The idea is that almost anything worth attaining is never easy to get. Otherwise, everyone else would have it already, taking away its inherent value.

Therefore, achieving or attaining that valuable thing is a battle of sorts. And, if something is “half the battle,” then it will bring you that much closer to achieving your goals.

To make a marriage work, clear and open communication is half the battle.
To succeed in a job, you need to find something you love. After all, passion is half the battle.

Another way of thinking of “half the battle” is that it represents a successful start. There was an old proverb that was used back in the eighteenth century, and it said, “the first blow is half the battle.”

For instance, in “She Stoops to Conquer,” a comedy by Oliver Goldsmith that came out in 1773, there are two men trying to impress their host’s daughter.

So, this is the conversation that plays out between the two.

Person #1: I have been thinking, George, of changing our travel dresses.
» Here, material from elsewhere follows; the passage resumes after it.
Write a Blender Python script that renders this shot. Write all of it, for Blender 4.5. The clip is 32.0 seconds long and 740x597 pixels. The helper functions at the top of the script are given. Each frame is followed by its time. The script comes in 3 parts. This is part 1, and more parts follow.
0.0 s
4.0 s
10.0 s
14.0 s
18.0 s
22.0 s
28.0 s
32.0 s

George: You’re right. The first blow is half the battle. I intend to open the campaign with the white and gold waistcoat.

Afterward, in the nineteenth century, the proverb got shortened to “half the battle.”
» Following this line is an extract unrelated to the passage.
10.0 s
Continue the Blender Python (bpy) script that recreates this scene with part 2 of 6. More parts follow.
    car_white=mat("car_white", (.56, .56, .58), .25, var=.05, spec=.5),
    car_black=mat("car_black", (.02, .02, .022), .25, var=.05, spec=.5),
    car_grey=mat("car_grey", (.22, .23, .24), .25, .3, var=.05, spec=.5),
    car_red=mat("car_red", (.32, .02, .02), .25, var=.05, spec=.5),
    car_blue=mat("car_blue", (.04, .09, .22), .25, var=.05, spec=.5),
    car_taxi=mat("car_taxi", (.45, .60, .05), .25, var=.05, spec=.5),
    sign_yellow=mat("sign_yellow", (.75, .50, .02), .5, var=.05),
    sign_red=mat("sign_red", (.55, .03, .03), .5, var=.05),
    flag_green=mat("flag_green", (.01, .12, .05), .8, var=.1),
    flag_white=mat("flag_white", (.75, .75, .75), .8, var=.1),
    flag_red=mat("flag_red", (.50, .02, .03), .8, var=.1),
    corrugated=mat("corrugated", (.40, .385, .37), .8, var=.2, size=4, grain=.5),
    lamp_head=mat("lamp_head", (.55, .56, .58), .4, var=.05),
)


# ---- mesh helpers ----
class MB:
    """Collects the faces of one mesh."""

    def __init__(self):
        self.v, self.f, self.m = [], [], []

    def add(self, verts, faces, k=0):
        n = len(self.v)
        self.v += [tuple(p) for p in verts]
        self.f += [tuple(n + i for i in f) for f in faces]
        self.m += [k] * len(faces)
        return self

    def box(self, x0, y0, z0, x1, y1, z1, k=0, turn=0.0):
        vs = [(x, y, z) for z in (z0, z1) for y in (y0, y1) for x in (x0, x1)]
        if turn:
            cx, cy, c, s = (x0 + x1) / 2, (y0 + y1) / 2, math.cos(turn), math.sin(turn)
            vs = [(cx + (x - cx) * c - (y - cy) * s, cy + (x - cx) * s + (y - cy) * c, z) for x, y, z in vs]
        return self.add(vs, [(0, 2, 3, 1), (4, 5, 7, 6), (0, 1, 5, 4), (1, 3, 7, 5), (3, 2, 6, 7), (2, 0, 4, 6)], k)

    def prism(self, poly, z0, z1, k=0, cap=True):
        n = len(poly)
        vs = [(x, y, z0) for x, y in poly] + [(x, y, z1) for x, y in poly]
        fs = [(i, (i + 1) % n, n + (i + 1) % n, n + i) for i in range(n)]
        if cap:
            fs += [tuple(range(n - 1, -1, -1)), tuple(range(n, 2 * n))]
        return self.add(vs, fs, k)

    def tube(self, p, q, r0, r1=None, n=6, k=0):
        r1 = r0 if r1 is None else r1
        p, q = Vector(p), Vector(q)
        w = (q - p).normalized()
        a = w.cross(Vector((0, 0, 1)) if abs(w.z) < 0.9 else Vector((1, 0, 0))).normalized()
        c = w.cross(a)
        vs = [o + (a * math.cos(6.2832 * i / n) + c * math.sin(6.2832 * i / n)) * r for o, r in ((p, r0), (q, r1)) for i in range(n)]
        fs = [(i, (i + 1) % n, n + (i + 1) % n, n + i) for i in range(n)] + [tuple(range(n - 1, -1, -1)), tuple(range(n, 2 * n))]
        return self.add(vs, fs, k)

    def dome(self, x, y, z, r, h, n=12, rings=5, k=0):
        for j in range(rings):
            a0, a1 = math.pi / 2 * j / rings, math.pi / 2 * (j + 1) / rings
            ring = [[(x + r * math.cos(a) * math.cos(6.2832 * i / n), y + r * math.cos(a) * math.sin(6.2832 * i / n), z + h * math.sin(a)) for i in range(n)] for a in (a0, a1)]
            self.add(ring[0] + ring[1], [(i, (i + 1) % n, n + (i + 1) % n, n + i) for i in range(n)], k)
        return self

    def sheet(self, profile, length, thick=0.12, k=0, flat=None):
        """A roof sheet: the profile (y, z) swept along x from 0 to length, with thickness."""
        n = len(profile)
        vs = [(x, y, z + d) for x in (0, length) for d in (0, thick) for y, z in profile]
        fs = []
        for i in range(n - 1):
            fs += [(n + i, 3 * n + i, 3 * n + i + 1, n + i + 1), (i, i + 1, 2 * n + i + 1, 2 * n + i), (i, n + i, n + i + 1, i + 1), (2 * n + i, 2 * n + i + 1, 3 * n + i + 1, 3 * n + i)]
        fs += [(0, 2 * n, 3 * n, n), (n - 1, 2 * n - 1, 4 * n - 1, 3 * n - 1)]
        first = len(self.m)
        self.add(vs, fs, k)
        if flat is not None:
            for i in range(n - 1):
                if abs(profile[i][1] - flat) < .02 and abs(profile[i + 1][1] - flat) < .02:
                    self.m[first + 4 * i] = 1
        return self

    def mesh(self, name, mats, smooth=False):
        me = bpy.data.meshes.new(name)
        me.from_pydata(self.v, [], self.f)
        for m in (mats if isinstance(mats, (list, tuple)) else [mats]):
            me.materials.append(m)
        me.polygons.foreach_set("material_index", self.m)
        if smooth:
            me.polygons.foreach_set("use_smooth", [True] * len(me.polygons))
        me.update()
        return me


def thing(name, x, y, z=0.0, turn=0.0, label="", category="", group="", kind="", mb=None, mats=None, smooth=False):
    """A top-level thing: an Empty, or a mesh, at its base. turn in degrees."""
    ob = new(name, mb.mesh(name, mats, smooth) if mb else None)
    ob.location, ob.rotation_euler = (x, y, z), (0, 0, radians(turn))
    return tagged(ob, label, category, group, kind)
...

Finally, when preceded by “only,” “half the battle” takes on a somewhat different meaning. It means a vital first step yet barely enough to get the job done.
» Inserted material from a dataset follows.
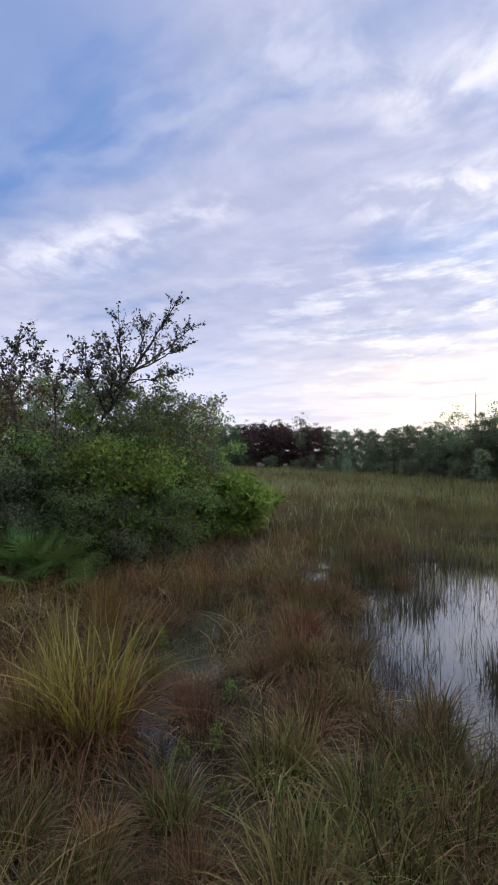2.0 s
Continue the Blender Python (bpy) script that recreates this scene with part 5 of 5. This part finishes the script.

To make it in this business, passion is only half the battle. You also need brains and connections.

Getting in the room is only half the battle. You still need to make the sale.

Knowing is half the battle Meaning

 

Back to “knowing is half the battle”

Since “half the battle” here is not preceded by “only,” then it means a vital first step and a successful start. However, it is the word “knowing” that takes on more than one meaning.

 

The importance of knowledge

If we take “knowing” in this context to pertain to knowledge and information gathering, then the meaning here is that intelligence is a prerequisite for victory. This makes complete sense.

For example, in military operations, it is always important to know more about the enemy than the enemy knows about you. This enables you to outplan them and outmaneuver them, hence enabling you to win easily.

Another similar maxim that has a very close meaning is “information is ammunition.”

Example

If we want to win this political campaign, we need to know everything we can about our opponent. After all, knowing is half the battle.

 

The importance of awareness

Sometimes, it’s not about winning a battle. Sometimes, it’s about knowing how to behave or how to react in different situations.

And, here also knowledge is important. But, rather than information about an enemy or opponent, the information is more general in nature.

For example, when the Joes were advising children not to talk to strangers, they weren’t talking about any one particular stranger. Instead, they were giving children general information that could inform their everyday decisions.

Similarly, if an employee sees their superiors do something illegal, proper awareness can be critical to informing how they should react in this situation.

Example

The pamphlets in front of you detail your responsibilities towards the company as well as the responsibilities of the company towards you.

If you encounter any problems, refer to the pamphlet before taking it to HR. This pamphlet has all the information you need to get by here, and knowing is half the battle.

 

The problem with denial

Finally, we can sometimes have a problem without ever being aware of it. Perhaps, the problem is flying beneath our radar, or, maybe, we are just in denial, refusing to believe that there is a problem in the first place.

This is why you might have heard the expression that “admitting that there is a problem is half the battle.” It can be hard to be honest with oneself and fess up to a problem. It is usually easier to try to ignore it and sweep it under the rug.

Example

I’m glad that you realize that your presentation skills are weak and could be improved. Knowing is half the battle.

 

So, if “knowing is half the battle,” what constitutes the other half?

The answer is simple. The other half is actually doing and acting on the knowledge we have.

In other words, the best way to tackle any problem is to first figure out what needs to be done, which is the knowledge part, and then do what actually needs doing.